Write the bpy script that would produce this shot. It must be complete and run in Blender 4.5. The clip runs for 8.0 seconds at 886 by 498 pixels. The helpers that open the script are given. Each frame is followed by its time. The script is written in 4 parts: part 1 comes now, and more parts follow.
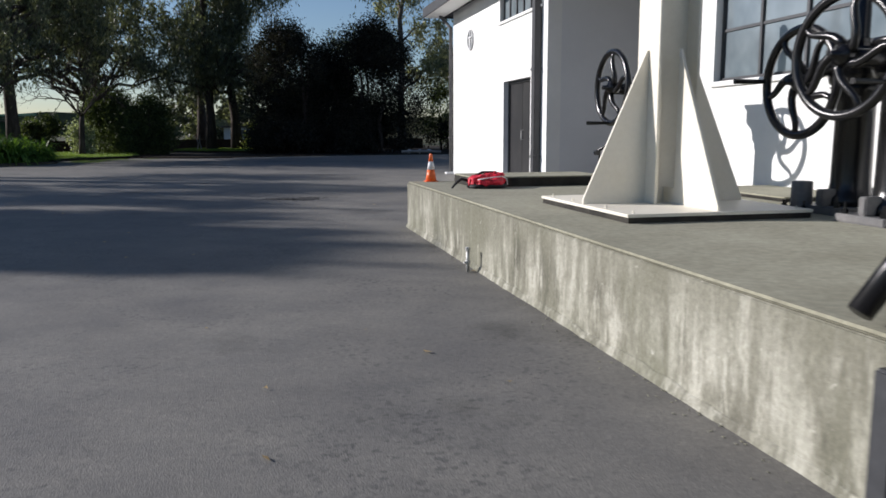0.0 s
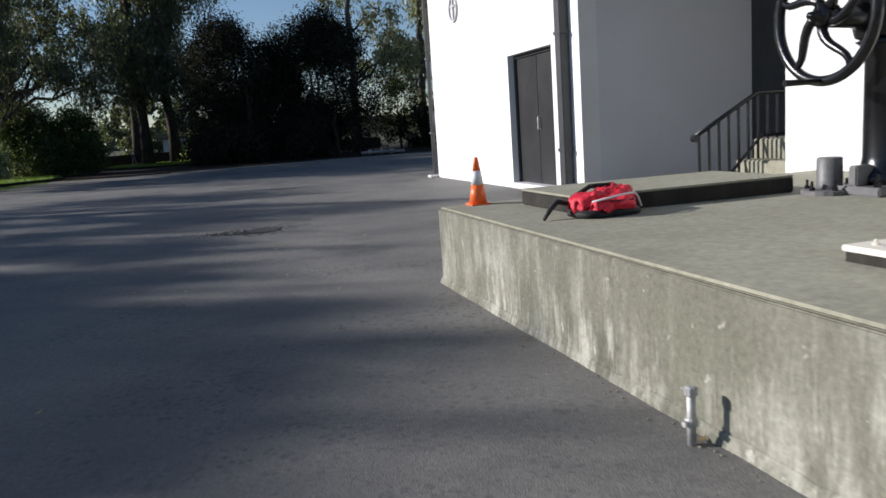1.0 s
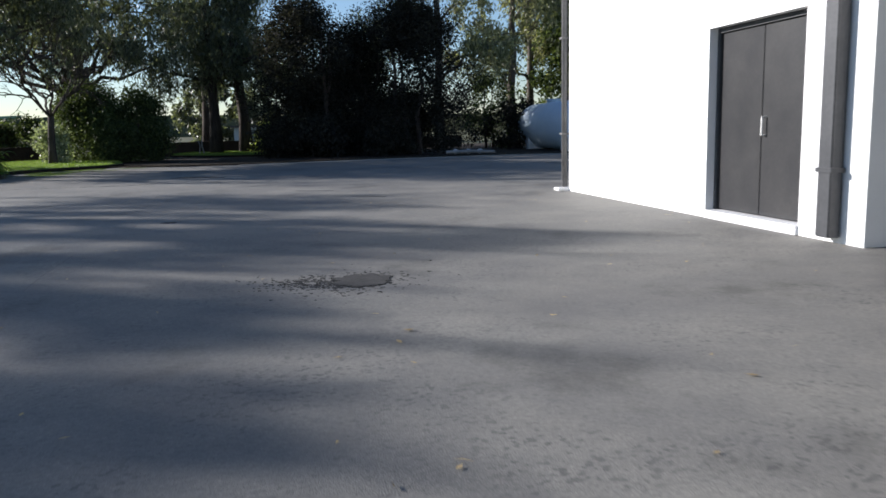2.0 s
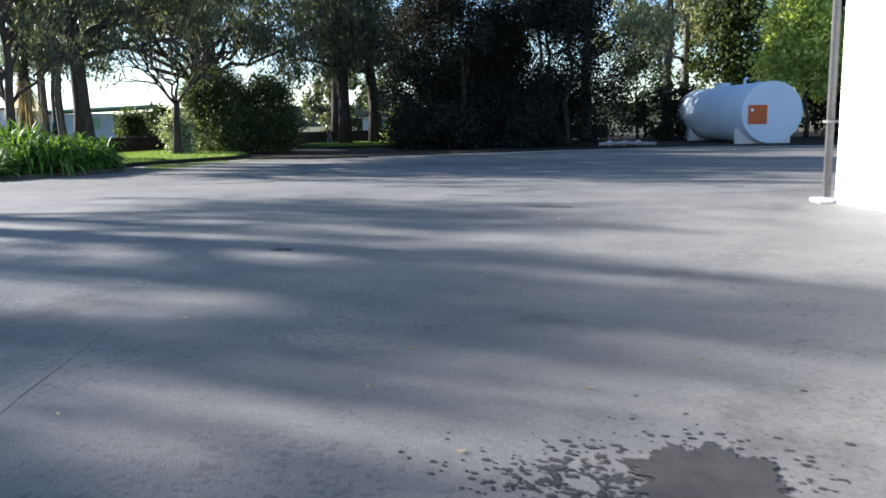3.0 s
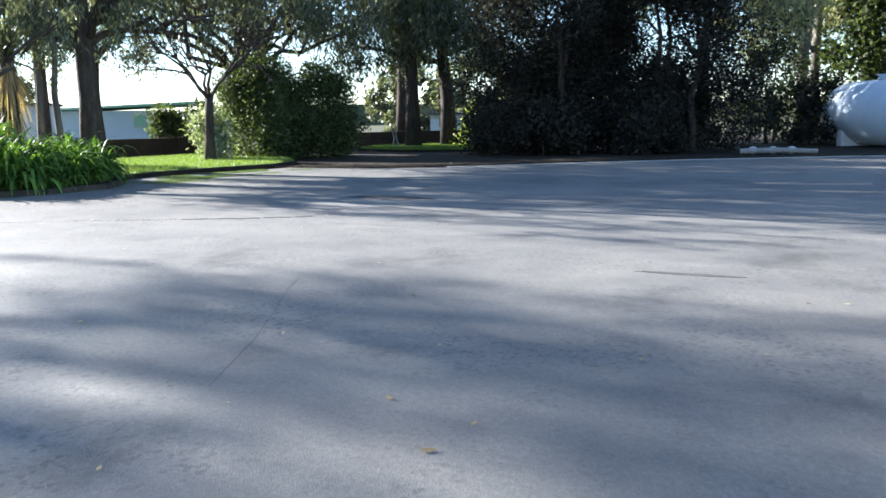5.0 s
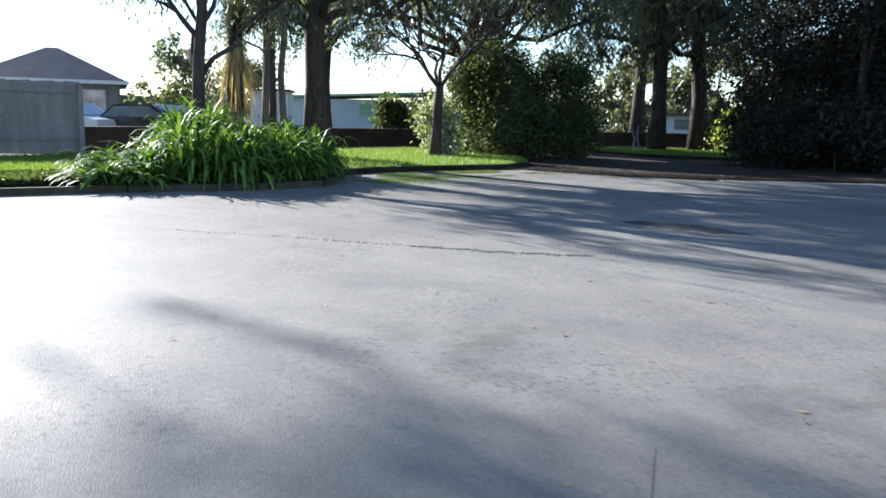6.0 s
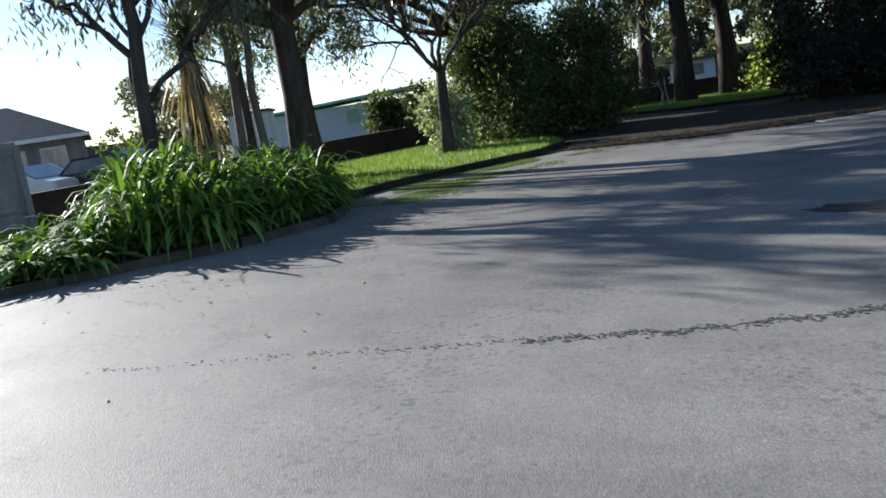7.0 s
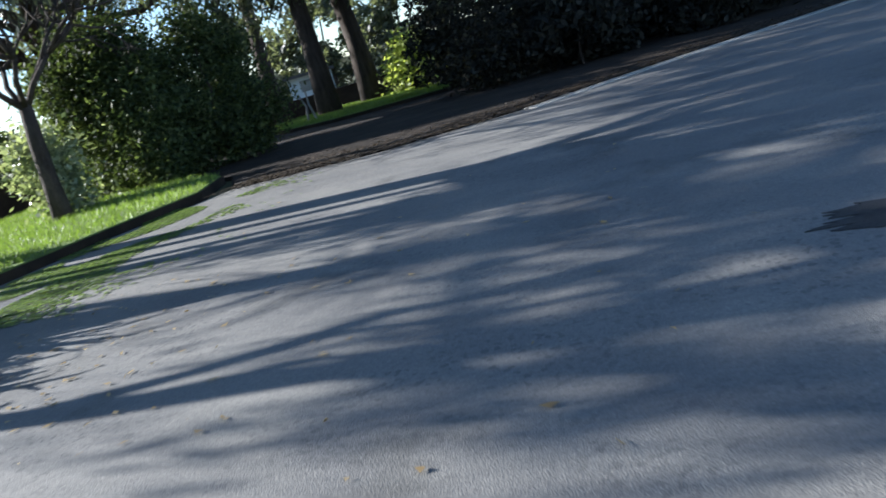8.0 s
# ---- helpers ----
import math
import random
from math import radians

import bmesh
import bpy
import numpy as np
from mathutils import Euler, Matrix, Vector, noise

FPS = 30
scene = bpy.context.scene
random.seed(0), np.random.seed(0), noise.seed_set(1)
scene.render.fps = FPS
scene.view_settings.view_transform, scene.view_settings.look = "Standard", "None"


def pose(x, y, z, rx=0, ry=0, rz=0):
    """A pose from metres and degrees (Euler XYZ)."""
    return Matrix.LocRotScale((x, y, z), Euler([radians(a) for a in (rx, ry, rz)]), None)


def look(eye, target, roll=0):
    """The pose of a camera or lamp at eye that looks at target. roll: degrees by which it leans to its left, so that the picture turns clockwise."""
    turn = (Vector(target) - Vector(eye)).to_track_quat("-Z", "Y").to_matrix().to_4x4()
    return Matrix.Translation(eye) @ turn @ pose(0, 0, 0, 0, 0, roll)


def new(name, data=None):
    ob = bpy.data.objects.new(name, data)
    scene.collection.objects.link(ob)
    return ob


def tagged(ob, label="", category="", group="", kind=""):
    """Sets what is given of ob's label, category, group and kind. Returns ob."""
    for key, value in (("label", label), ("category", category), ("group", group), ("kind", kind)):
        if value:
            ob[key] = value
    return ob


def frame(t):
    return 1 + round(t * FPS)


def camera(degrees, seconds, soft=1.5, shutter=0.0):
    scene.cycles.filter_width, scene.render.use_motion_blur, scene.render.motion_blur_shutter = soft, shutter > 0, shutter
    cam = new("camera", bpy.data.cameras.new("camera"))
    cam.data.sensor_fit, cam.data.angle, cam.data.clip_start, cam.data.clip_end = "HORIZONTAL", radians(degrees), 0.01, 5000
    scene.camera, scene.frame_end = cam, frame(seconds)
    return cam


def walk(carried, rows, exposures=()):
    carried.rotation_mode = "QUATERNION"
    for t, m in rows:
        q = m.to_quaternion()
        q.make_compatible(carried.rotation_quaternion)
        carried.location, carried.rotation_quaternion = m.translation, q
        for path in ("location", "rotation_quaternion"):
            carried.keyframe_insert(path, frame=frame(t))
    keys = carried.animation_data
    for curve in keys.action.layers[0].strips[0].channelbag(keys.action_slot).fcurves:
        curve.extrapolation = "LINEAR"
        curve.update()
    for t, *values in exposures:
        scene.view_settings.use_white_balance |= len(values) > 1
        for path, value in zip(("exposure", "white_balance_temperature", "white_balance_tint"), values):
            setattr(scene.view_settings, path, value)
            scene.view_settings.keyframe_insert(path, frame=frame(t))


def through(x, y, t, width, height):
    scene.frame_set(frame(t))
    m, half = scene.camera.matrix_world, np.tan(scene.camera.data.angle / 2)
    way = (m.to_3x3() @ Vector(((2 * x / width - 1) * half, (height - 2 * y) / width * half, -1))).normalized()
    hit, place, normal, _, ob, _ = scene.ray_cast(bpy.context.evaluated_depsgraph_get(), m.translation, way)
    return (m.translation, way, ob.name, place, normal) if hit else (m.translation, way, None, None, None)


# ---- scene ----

......

-- STATED PROBLEM --
Filter the listing above by the word "location"; copy each line that passes.

-- COMPLETE RESPONSE --
        carried.location, carried.rotation_quaternion = m.translation, q
        for path in ("location", "rotation_quaternion"):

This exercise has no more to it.